January
7, 2004
Promise
of Balanced Budget plunges into Credibility Gap
The
Campbell government's growing credibility gap may interfere
with public acceptance of the number one promise - balanced
budgets. Protection of essential public services has taken
a backseat to myopic attention on reaching a balanced budget
for 2004-05 and thereafter. The problem is that the public
will have to accept government's word that the budget is balanced
because the Auditor General's report on fiscal year 2004-05
will not be available until a couple months after the election,
and his report on the budget that will be tabled in February
2005 will not be available until more than a year after the
election.
Can we
accept government's word that the budget is balanced? The
projection provided with this year's budget shows why claims
about future balanced budgets are not credible. Table
1.1 at the very top of the budget documents showed a projection
of a $50 million surplus for 2004-05 and a $375 million surplus
for 2005-06; what it didn't show is any provision for a forecast
allowance. The inclusion of a $750 million forecast allowance
is the device that was employed by Finance Minister Gary Collins
to exaggerate the financial challenges faced by government
in 2001, and to subsequently claim good management when they
didn't have to use it. This year the forecast allowance was
set at $500 million and at the end of the second quarter $50
million of it had been drawn on as if it were a contingency
fund; that is the same amount by which Collins claims the
budget will be balanced for the fiscal year beginning April
1, 2004. Inclusion of a $500 million forecast allowance in
the projections for 2004-05 will put the budget into an illegal
$450 million deficit.
Even in
the absence of a forecast allowance, the surpluses projected
for the next two years are small relative to the size of the
provincial budget. $50 million in 2004-05, let alone $350
million in 2005-06, is a lot of money, but as percentages
of the provincial budget that is less than two tenths of one
percent of direct government spending for 2004-05, and less
than one and a half percent of government spending for 2005-06.

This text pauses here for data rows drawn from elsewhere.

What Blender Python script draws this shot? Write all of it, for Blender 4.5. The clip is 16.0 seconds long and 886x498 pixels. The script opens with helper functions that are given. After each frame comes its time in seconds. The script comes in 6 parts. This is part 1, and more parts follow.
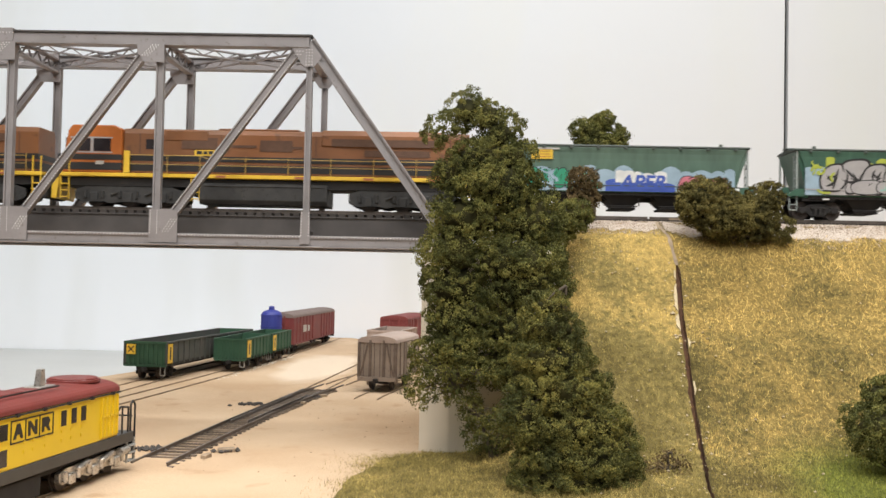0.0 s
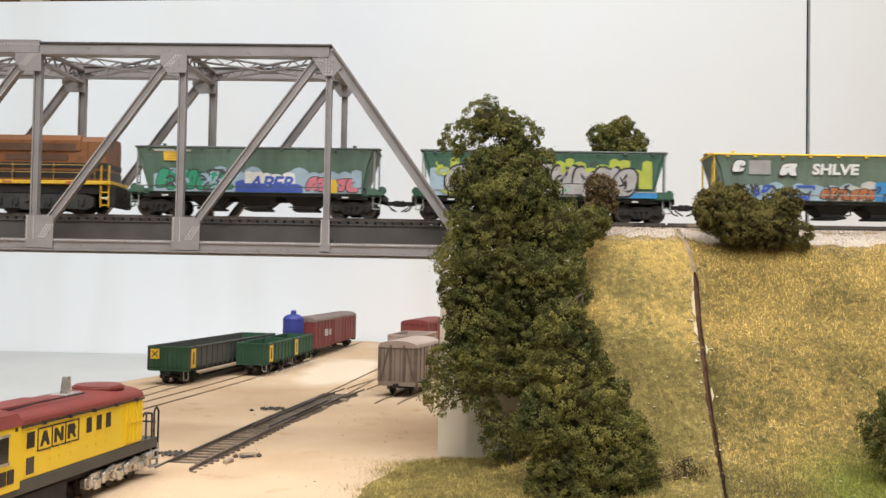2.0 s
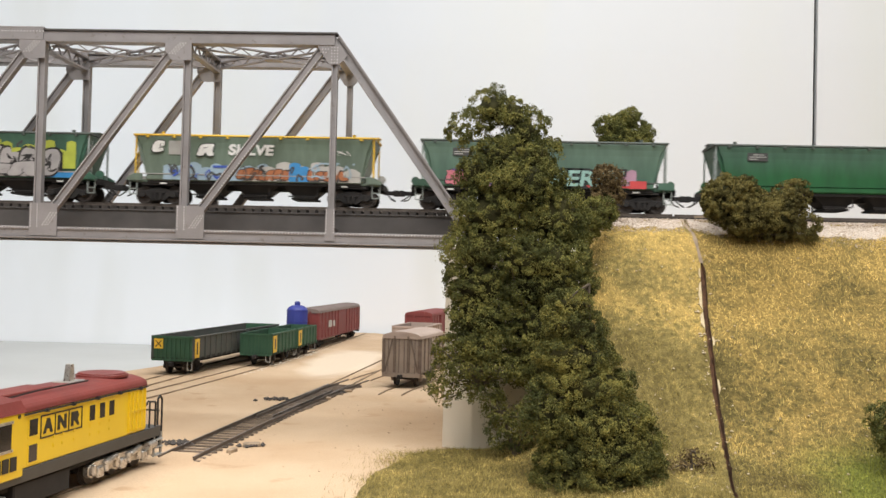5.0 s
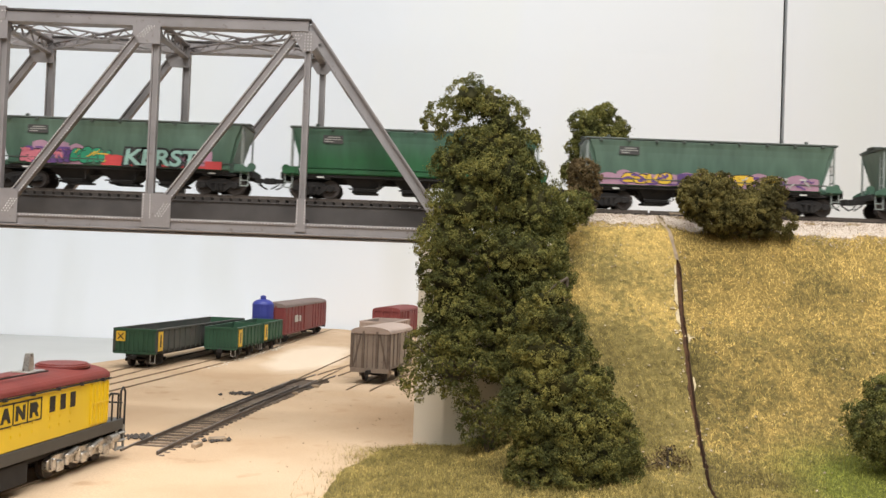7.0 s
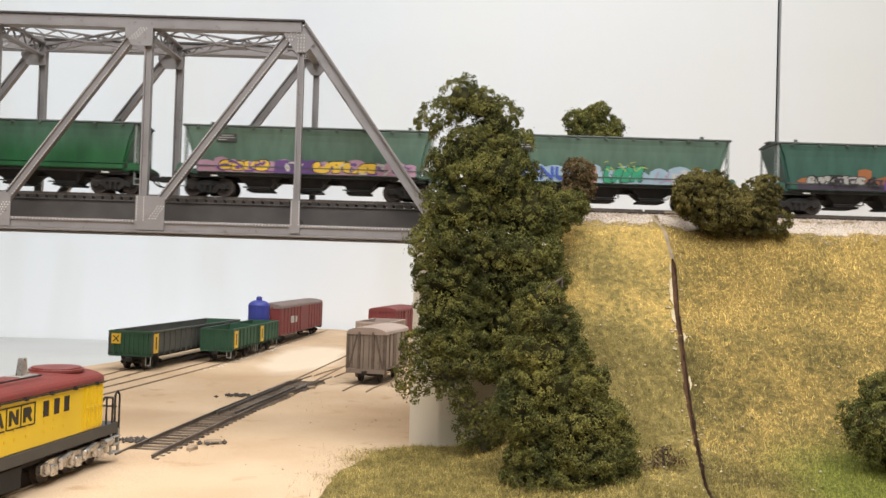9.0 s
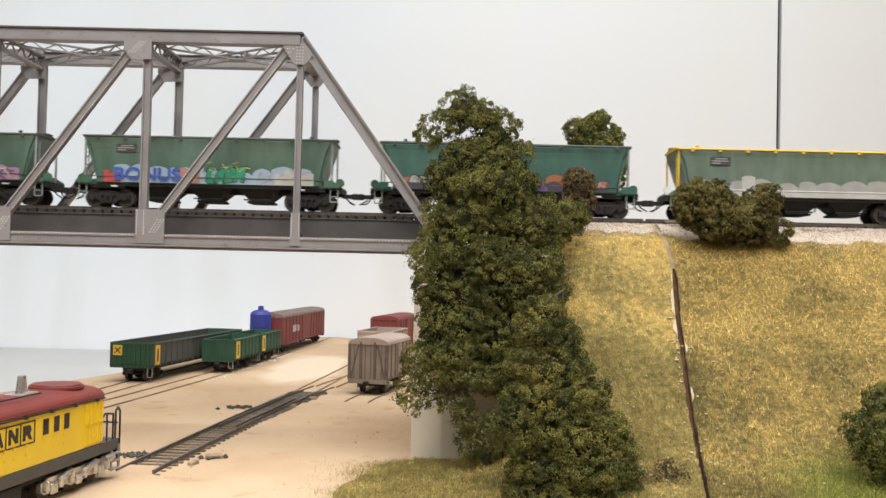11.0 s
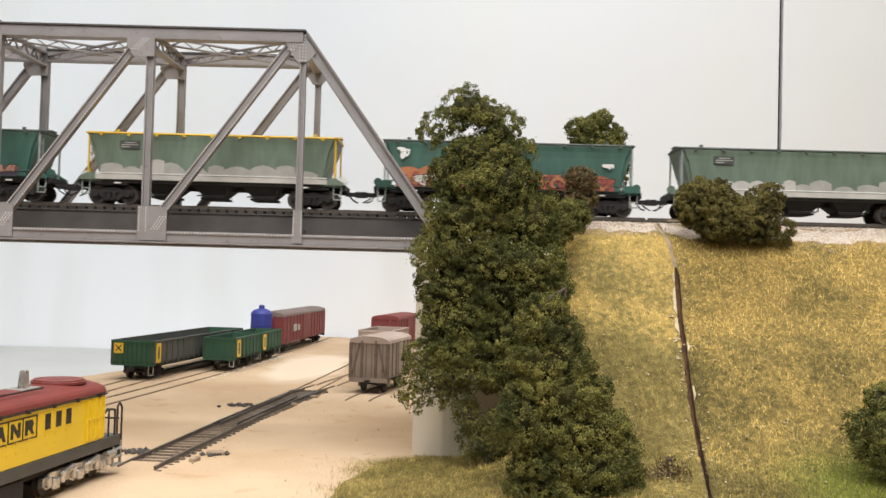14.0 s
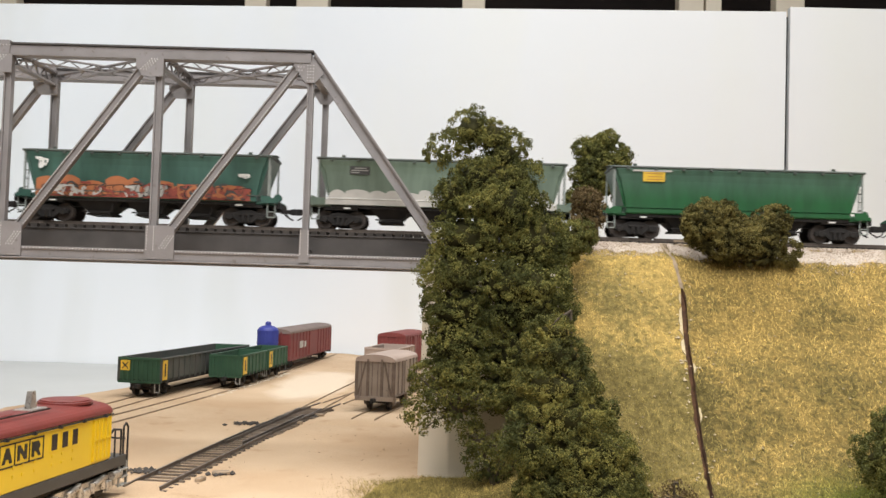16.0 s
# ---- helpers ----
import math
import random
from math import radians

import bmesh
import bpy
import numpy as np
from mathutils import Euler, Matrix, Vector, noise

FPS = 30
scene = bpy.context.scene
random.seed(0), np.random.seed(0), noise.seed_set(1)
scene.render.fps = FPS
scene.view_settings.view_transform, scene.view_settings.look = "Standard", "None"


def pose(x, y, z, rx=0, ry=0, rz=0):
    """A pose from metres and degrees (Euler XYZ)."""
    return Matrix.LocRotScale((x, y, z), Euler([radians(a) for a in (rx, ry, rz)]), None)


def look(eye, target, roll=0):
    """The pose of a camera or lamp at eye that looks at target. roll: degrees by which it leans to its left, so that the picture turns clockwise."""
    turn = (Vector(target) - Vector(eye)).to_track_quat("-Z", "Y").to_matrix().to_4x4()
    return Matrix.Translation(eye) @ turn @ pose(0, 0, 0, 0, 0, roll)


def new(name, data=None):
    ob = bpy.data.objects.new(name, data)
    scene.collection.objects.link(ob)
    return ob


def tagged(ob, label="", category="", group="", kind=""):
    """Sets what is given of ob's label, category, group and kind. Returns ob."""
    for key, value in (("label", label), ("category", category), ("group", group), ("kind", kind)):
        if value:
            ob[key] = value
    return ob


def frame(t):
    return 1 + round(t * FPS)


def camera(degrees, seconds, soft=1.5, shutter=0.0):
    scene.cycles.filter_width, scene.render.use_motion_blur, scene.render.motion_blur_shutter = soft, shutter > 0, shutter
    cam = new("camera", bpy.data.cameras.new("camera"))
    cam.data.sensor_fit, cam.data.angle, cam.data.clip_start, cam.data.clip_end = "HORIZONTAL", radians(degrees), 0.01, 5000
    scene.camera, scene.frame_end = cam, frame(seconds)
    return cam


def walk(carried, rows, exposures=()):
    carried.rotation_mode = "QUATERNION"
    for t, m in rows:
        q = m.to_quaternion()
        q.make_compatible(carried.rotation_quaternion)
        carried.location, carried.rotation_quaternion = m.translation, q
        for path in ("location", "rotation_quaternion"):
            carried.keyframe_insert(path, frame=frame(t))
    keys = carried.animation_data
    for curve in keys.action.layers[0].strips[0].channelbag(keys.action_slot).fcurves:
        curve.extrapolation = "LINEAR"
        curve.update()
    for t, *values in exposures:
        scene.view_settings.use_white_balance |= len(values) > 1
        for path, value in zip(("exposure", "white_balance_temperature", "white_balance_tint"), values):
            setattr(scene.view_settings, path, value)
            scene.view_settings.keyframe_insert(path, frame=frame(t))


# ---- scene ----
cam = camera(49.4, 16.0, shutter=0.3)
PATH = [
    (0, (0.0092, 0.0000, 0.0923), (-0.0200, 1.9990, 0.1527), 1.15),
    (0.5, (0.0112, -0.0040, 0.0943), (-0.0340, 1.9950, 0.1559), 0.95),
    (1, (0.0112, -0.0040, 0.0943), (-0.0490, 1.9940, 0.1531), 0.95),
    (1.5, (0.0112, -0.0040, 0.0943), (-0.0530, 1.9940, 0.1551), 1.05),
    (2, (0.0113, -0.0050, 0.0953), (-0.0639, 1.9930, 0.1583), 1.05),
    (2.5, (0.0112, -0.0050, 0.0943), (-0.0740, 1.9930, 0.1514), 1.05),
    (3, (0.0123, -0.0050, 0.0963), (-0.0760, 1.9920, 0.1504), 0.95),
    (3.5, (0.0123, -0.0060, 0.0963), (-0.0801, 1.9920, 0.1455), 1.05),
    (4, (0.0113, -0.0040, 0.0953), (-0.0801, 1.9930, 0.1425), 1.15),
    (6.5, (0.0072, 0.0030, 0.0913), (-0.0271, 2.0020, 0.1438), 1.95),
    (7, (0.0052, 0.0080, 0.0904), (-0.0042, 2.0070, 0.1385), 2.15),
    (7.5, (0.0052, 0.0070, 0.0914), (-0.0001, 2.0060, 0.1474), 2.15),
    (8, (0.0072, 0.0050, 0.0923), (-0.0090, 2.0040, 0.1536), 1.95),
    (8.5, (0.0072, 0.0050, 0.0923), (-0.0091, 2.0040, 0.1476), 1.85),
    (9, (0.0062, 0.0090, 0.0914), (0.0038, 2.0080, 0.1374), 1.75),
    (9.5, (0.0062, 0.0100, 0.0944), (0.0148, 2.0090, 0.1332), 1.55),
    (10, (0.0062, 0.0110, 0.0944), (0.0138, 2.0100, 0.1393), 1.55),
    (12.5, (0.0093, 0.0060, 0.0973), (-0.0280, 2.0040, 0.1548), 1.05),
    (13, (0.0093, 0.0050, 0.0973), (-0.0300, 2.0040, 0.1548), 1.15),
    (13.5, (0.0083, 0.0060, 0.0963), (-0.0240, 2.0050, 0.1518), 1.25),
    (14, (0.0062, 0.0100, 0.0934), (-0.0020, 2.0090, 0.1515), 1.55),
    (14.5, (0.0062, 0.0100, 0.0944), (0.0041, 2.0090, 0.1594), 1.65),
    (15, (0.0083, 0.0060, 0.0973), (-0.0138, 2.0050, 0.1706), 1.35),
    (15.5, (0.0093, 0.0060, 0.0983), (-0.0276, 2.0040, 0.1818), 1.35),
    (16, (0.0063, 0.0090, 0.0964), (-0.0166, 2.0070, 0.1847), 1.75),
]
cam_rows = [(t, look(eye, target, roll)) for t, eye, target, roll in PATH]
walk(cam, cam_rows)

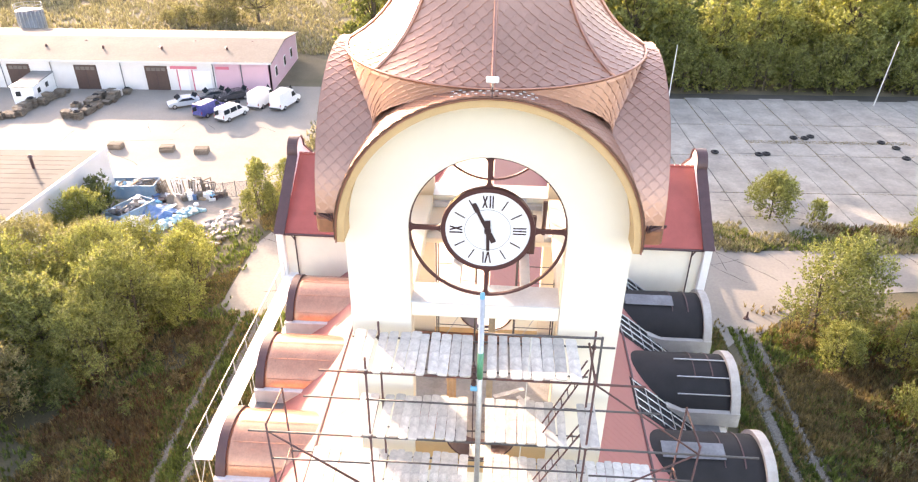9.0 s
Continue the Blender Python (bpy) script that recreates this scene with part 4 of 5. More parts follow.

Collins' Second Quarter Financial report for 2003-04 made
it clear that numerous components of the budget can uncontrollably
swing by those amounts and cancel each other by accident and
good luck. For example, the
report said that in addition to $500 million in unexpected
costs related to forest fires, government expected to receive
$675 million less than originally anticipated in federal equalization
payments.
Some might
say that a government that denies it sold BC Rail would have
trouble getting anyone to believe what it says. Others might
suggest that a government mired in unanswered questions over
an RCMP raid on the office of the Finance Minister might suffer
some credibility problems. It is not necessary to consider
those reasons for the government's credibility gap in order
to reasonably conclude that claims about a balanced budget
are not believable; simply looking at the numbers, the
normal range of errors and the fact that the Auditor's report
won't be available until after the election, means that reasonable
people cannot believe what the Campbell government says about
balancing its budget. People who accepted Campbell's word
that tax cuts would pay for themselves will probably be skeptical
before they accept any more vanishing economic sunshine.